**WHAT YOU SHOULD DO:**
Extract word for word the lines of the listing from its start to the line holding "radians(degrees), 0.01, 5000", both ends kept; pictures are not part of the copy.

--- begin COLLECTED MATERIAL ---

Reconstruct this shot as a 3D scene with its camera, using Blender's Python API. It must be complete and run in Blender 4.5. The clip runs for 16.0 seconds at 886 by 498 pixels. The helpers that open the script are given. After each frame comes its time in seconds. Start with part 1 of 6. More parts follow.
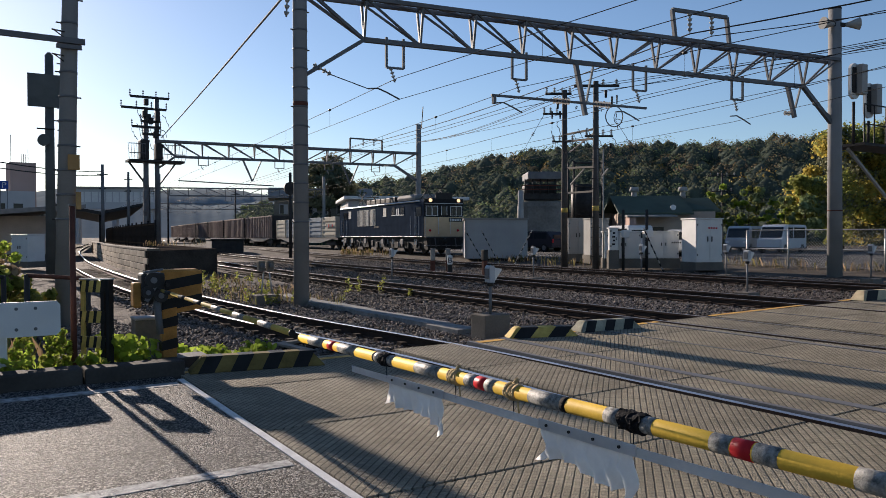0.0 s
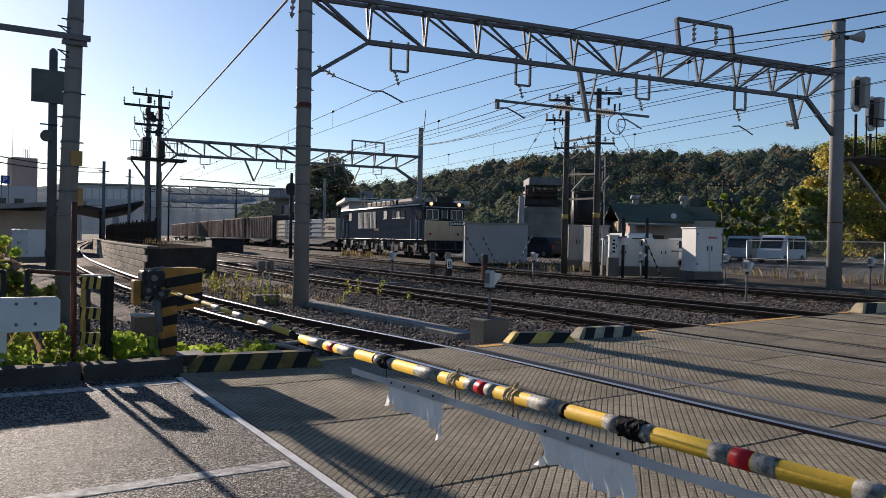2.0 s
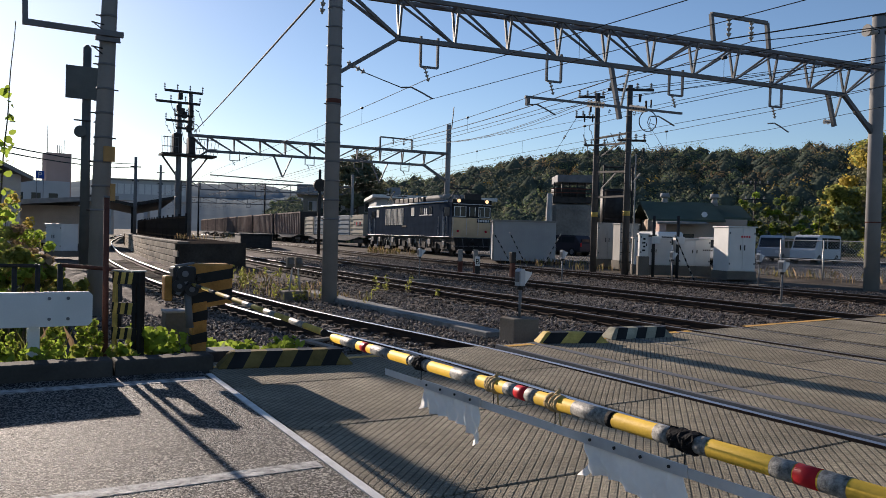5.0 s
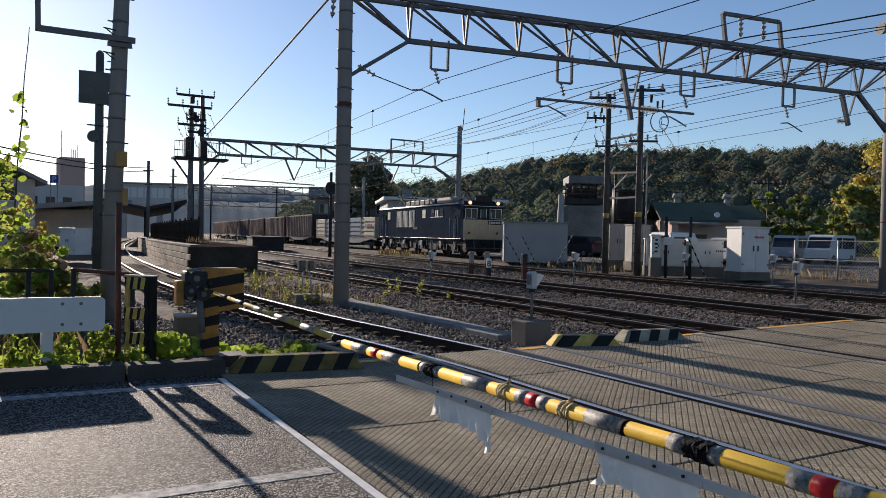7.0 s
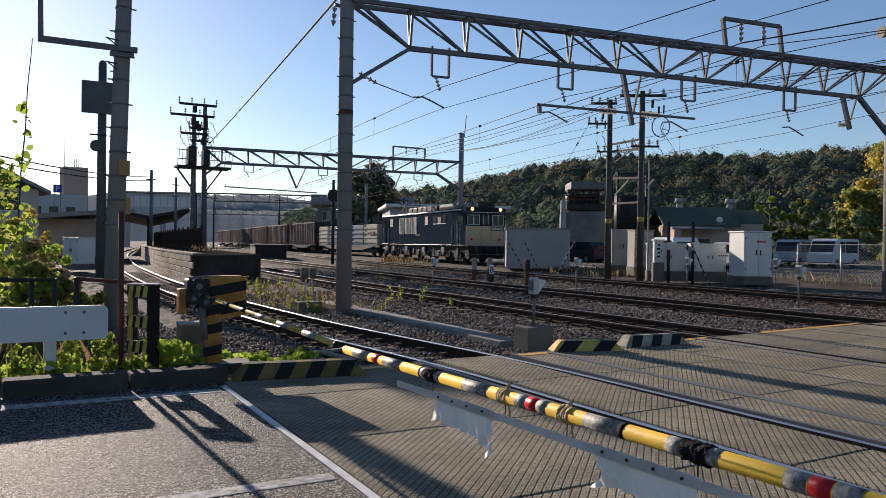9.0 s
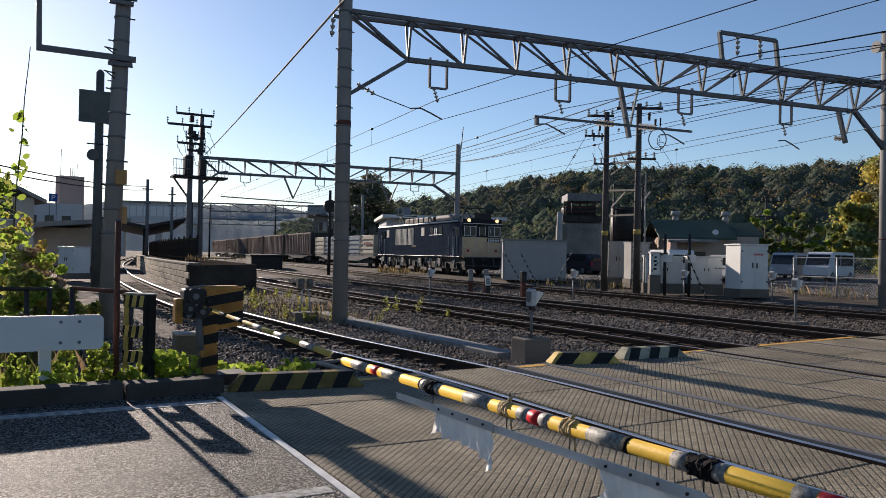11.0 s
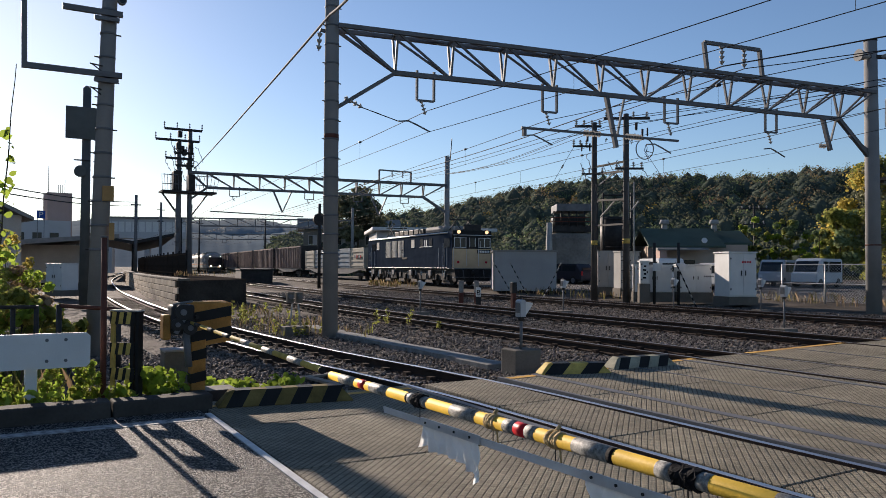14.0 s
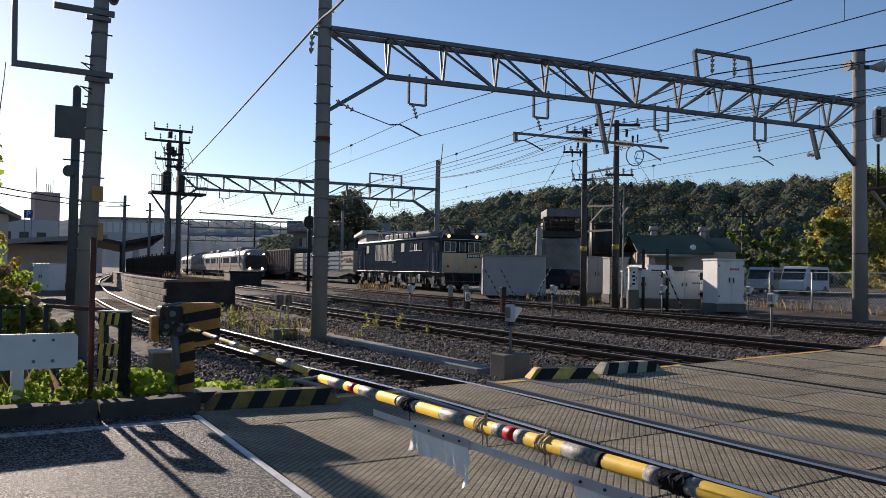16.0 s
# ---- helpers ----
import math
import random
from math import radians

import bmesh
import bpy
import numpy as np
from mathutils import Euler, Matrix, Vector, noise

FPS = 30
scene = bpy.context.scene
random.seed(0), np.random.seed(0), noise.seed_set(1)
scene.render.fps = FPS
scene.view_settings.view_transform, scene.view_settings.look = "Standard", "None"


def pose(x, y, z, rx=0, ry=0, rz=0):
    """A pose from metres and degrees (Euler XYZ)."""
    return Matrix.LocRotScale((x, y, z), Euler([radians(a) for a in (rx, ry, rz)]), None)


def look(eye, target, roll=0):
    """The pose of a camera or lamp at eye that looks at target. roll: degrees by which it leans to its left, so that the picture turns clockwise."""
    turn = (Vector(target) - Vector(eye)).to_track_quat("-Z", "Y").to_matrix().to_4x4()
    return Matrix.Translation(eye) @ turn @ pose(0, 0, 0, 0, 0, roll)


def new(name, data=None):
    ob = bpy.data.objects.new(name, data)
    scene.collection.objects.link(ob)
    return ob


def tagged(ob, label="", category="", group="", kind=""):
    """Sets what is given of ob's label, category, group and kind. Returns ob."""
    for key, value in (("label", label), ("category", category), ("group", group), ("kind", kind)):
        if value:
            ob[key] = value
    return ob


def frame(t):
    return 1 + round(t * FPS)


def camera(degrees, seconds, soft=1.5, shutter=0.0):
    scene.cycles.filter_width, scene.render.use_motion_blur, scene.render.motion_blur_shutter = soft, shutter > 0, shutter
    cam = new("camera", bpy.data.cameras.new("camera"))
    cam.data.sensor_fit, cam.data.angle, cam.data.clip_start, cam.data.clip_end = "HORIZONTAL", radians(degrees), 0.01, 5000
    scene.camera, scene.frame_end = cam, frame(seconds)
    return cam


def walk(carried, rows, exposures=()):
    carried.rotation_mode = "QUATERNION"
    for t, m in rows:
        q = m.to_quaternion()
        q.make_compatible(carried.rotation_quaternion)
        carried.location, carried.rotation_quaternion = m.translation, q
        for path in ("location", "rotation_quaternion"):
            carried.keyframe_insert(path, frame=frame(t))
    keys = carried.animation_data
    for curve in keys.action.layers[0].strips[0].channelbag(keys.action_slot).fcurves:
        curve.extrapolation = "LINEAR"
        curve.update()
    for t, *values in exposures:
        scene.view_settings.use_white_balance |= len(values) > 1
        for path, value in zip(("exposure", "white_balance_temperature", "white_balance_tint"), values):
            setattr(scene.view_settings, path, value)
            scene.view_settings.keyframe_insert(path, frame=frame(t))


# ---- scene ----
cam = camera(60.4, 16.0, 0.8)
PATH = [
    (0, (-0.038, -0.09, 1.486), (1.02, 1.607, 1.451), -0.1),
    (0.5, (-0.031, -0.103, 1.49), (1.016, 1.6, 1.447), -0.4),
    (1, (-0.038, -0.098, 1.486), (1.03, 1.593, 1.447), -0.0),
    (1.5, (-0.044, -0.103, 1.491), (1.004, 1.601, 1.462), 0.4),
    (2, (-0.056, -0.093, 1.487), (1.003, 1.604, 1.462), 1.1),
    (2.5, (-0.064, -0.089, 1.493), (1.002, 1.603, 1.435), 0.7),
    (3, (-0.066, -0.081, 1.493), (0.986, 1.619, 1.439), 0.7),
    (3.5, (-0.066, -0.086, 1.486), (0.987, 1.613, 1.424), 0.3),
    (4, (-0.076, -0.072, 1.492), (0.996, 1.617, 1.471), 1.5),
    (4.5, (-0.055, 0.021, 1.492), (0.965, 1.741, 1.463), 1.8),
    (7, (-0.029, 0.051, 1.515), (0.944, 1.798, 1.484), 1.2),
    (7.5, (-0.021, 0.069, 1.508), (0.948, 1.819, 1.493), 1.3),
    (8, (-0.024, 0.045, 1.511), (0.939, 1.798, 1.498), 1.1),
    (8.5, (-0.022, 0.023, 1.51), (0.944, 1.774, 1.494), 0.8),
    (11, (-0.034, 0.06, 1.509), (0.941, 1.806, 1.525), 1.1),
    (11.5, (-0.03, 0.059, 1.509), (0.949, 1.803, 1.532), 1.3),
    (12, (-0.026, 0.05, 1.509), (0.958, 1.791, 1.535), 0.9),
    (12.5, (-0.029, 0.045, 1.515), (0.965, 1.781, 1.547), 0.9),
    (13, (-0.019, 0.045, 1.512), (0.979, 1.778, 1.549), 0.6),
    (13.5, (-0.016, 0.046, 1.509), (0.983, 1.779, 1.552), 0.3),
    (14, (-0.01, 0.041, 1.515), (0.986, 1.775, 1.562), 0.3),
    (14.5, (-0.005, 0.055, 1.508), (0.989, 1.79, 1.562), 0.2),
    (15, (-0.004, 0.058, 1.512), (0.989, 1.793, 1.573), 0.1),
    (15.5, (-0.009, 0.035, 1.516), (0.988, 1.767, 1.573), 0.3),
    (16, (-0.024, 0.036, 1.514), (0.995, 1.756, 1.572), 0.9),
]
walk(cam, [(t, look(eye, target, roll)) for t, eye, target, roll in PATH])

# ---- world, sun, exposure ----
SUN_AZ, SUN_EL = -3.3, 16.6
world = bpy.data.worlds.new("world")
scene.world = world
world.use_nodes = True
wn = world.node_tree
sky = wn.nodes.new("ShaderNodeTexSky")
sky.sky_type, sky.sun_disc = "NISHITA", False
sky.sun_elevation, sky.sun_rotation = radians(SUN_EL), radians(SUN_AZ)
sky.air_density, sky.dust_density, sky.ozone_density = 1.0, 0.2, 4.0
wn.links.new(sky.outputs[0], wn.nodes["Background"].inputs[0])
wn.nodes["Background"].inputs[1].default_value = 0.106
sun = new("sun", bpy.data.lights.new("sun", "SUN"))
sun.data.energy, sun.data.angle, sun.data.color = 6.5, radians(0.6), (1.0, 0.9, 0.77)
sa, se = radians(SUN_AZ), radians(SUN_EL)
sun.matrix_world = look((math.sin(sa) * math.cos(se) * 50, math.cos(sa) * math.cos(se) * 50, math.sin(se) * 50), (0, 0, 0))
scene.view_settings.exposure = 0.26
scene.view_settings.use_white_balance = True
scene.view_settings.white_balance_temperature = 6750
scene.view_settings.white_balance_tint = 17


# ---- materials ----
MATS = {}


def mat(name, color, rough=0.6, metal=0.0, var=0.25, scale=3.0, fine=40.0, bump=0.15, dist=0.01, dark=None, per="", spec=0.08, through_light=0.0):
    """Principled material: base colour, large stains and fine grain, relief. per: 'object' or 'island' varies pieces."""
    if name in MATS:
        return MATS[name]
    m = bpy.data.materials.new(name)
    m.use_nodes = True
    t = m.node_tree
    b = t.nodes["Principled BSDF"]
    b.inputs["Roughness"].default_value, b.inputs["Metallic"].default_value = rough, metal
    b.inputs["Specular IOR Level"].default_value = spec
    co = t.nodes.new("ShaderNodeTexCoord")
    n1, n2 = t.nodes.new("ShaderNodeTexNoise"), t.nodes.new("ShaderNodeTexNoise")
    n1.inputs["Scale"].default_value, n2.inputs["Scale"].default_value = scale, fine
    n1.inputs["Detail"].default_value, n2.inputs["Detail"].default_value = 6, 3
    for n in (n1, n2):
        t.links.new(co.outputs["Object"], n.inputs["Vector"])
    mix = t.nodes.new("ShaderNodeMix")
    mix.data_type = "RGBA"
    d = dark or tuple(c * (1 - var) for c in color)
    l = tuple(min(1, c * (1 + var * 0.6)) for c in color)
    mix.inputs["A"].default_value, mix.inputs["B"].default_value = (*d, 1), (*l, 1)
    add = t.nodes.new("ShaderNodeMath")
    add.operation = "MULTIPLY_ADD"
    add.inputs[1].default_value = 0.5
    t.links.new(n2.outputs["Fac"], add.inputs[0])
    sub = t.nodes.new("ShaderNodeMath")
    sub.operation = "MULTIPLY_ADD"
    sub.inputs[1].default_value, sub.inputs[2].default_value = 1.6, -0.55
    t.links.new(n1.outputs["Fac"], sub.inputs[0])
    t.links.new(sub.outputs[0], add.inputs[2])
    last = add
    if per:
        if per == "object":
            r = t.nodes.new("ShaderNodeObjectInfo").outputs["Random"]
        else:
            r = t.nodes.new("ShaderNodeNewGeometry").outputs["Random Per Island"]
        p = t.nodes.new("ShaderNodeMath")
        p.operation = "MULTIPLY_ADD"
        p.inputs[1].default_value, p.inputs[2].default_value = 0.8, -0.4
        t.links.new(r, p.inputs[0])
        s2 = t.nodes.new("ShaderNodeMath")
        t.links.new(p.outputs[0], s2.inputs[0])
        t.links.new(add.outputs[0], s2.inputs[1])
        last = s2
    t.links.new(last.outputs[0], mix.inputs["Factor"])
    t.links.new(mix.outputs["Result"], b.inputs["Base Color"])
    if bump:
        bp = t.nodes.new("ShaderNodeBump")
        bp.inputs["Strength"].default_value, bp.inputs["Distance"].default_value = bump, dist
        t.links.new(n2.outputs["Fac"], bp.inputs["Height"])
        t.links.new(bp.outputs[0], b.inputs["Normal"])
    if through_light:
        tr, ms = t.nodes.new("ShaderNodeBsdfTranslucent"), t.nodes.new("ShaderNodeMixShader")
        ms.inputs[0].default_value = through_light
        t.links.new(mix.outputs["Result"], tr.inputs["Color"])
        t.links.new(b.outputs[0], ms.inputs[1])
        t.links.new(tr.outputs[0], ms.inputs[2])
        t.links.new(ms.outputs[0], t.nodes["Material Output"].inputs["Surface"])
    MATS[name] = m
    return m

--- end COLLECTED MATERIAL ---

**EXERCISE OUTPUT:**
Reconstruct this shot as a 3D scene with its camera, using Blender's Python API. It must be complete and run in Blender 4.5. The clip runs for 16.0 seconds at 886 by 498 pixels. The helpers that open the script are given. After each frame comes its time in seconds. Start with part 1 of 6. More parts follow.
0.0 s
2.0 s
5.0 s
7.0 s
9.0 s
11.0 s
14.0 s
16.0 s
# ---- helpers ----
import math
import random
from math import radians

import bmesh
import bpy
import numpy as np
from mathutils import Euler, Matrix, Vector, noise

FPS = 30
scene = bpy.context.scene
random.seed(0), np.random.seed(0), noise.seed_set(1)
scene.render.fps = FPS
scene.view_settings.view_transform, scene.view_settings.look = "Standard", "None"


def pose(x, y, z, rx=0, ry=0, rz=0):
    """A pose from metres and degrees (Euler XYZ)."""
    return Matrix.LocRotScale((x, y, z), Euler([radians(a) for a in (rx, ry, rz)]), None)


def look(eye, target, roll=0):
    """The pose of a camera or lamp at eye that looks at target. roll: degrees by which it leans to its left, so that the picture turns clockwise."""
    turn = (Vector(target) - Vector(eye)).to_track_quat("-Z", "Y").to_matrix().to_4x4()
    return Matrix.Translation(eye) @ turn @ pose(0, 0, 0, 0, 0, roll)


def new(name, data=None):
    ob = bpy.data.objects.new(name, data)
    scene.collection.objects.link(ob)
    return ob


def tagged(ob, label="", category="", group="", kind=""):
    """Sets what is given of ob's label, category, group and kind. Returns ob."""
    for key, value in (("label", label), ("category", category), ("group", group), ("kind", kind)):
        if value:
            ob[key] = value
    return ob


def frame(t):
    return 1 + round(t * FPS)


def camera(degrees, seconds, soft=1.5, shutter=0.0):
    scene.cycles.filter_width, scene.render.use_motion_blur, scene.render.motion_blur_shutter = soft, shutter > 0, shutter
    cam = new("camera", bpy.data.cameras.new("camera"))
    cam.data.sensor_fit, cam.data.angle, cam.data.clip_start, cam.data.clip_end = "HORIZONTAL", radians(degrees), 0.01, 5000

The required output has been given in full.